Friday, December 25, 2015

REMEMBER: A THOMAS NAST CHRISTMAS CIRCA 1864



This Christmas story was published originally in 2013 and a photo of Harlem's oldest house still in residential use has been included to show the architectural style of 1864. Most biographies mentioned that the Nast family would move out of the city to Harlem which was considered the countryside back in the mid 19th century.  

The modern version of Santa Claus was invented by political cartoonist Thomas Nast who lived with his family in Harlem for many years in the mid 19th Century.  This jolly version of the Saint Nicholas mythos was made famous by Nast in Harper's Weekly December 25, 1866 addition which would indicate that the American version of Santa evolved from the studio of the Harlem artist's home.    Some sites say that Mr. Nast lived in the Mount Morris Park neighborhood and others mention 125th Street by Fifth Avenue but an address has not been circulated until now.

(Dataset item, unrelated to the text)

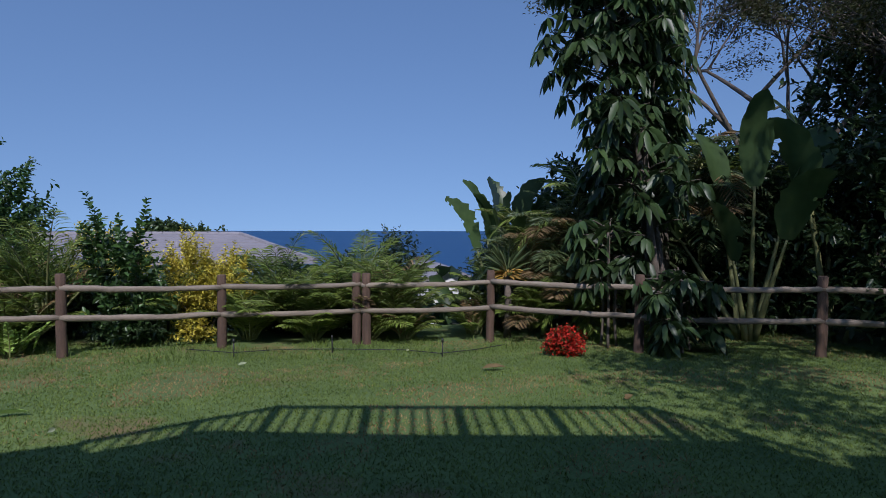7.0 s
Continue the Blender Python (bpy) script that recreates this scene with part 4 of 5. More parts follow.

We found one record that provide the exact address of the Nast estate as Number 24 West 125th Street which would be the south side of Mount Morris Park just west of Fifth Avenue.  Today a tenement building sits on this site but from 1864 until 1872, Mr. Nast's Harlem would have looked like the above photo which shows Fifth and 127th Street circa 1870.  All of the houses would have mostly been free standing with yards and would pretty much look like some of the small historic upstate towns like Hudson New York.  Thomas Nast would eventually relocate to New Jersey after a series of political cartoons stirred up criticism about the corrupt New York City government and thus procured threats to the young family in Harlem.  The property would probably have been sold to developers a decade or so  later during a time when brownstones and tenements would take over the new landscape of 125th Street.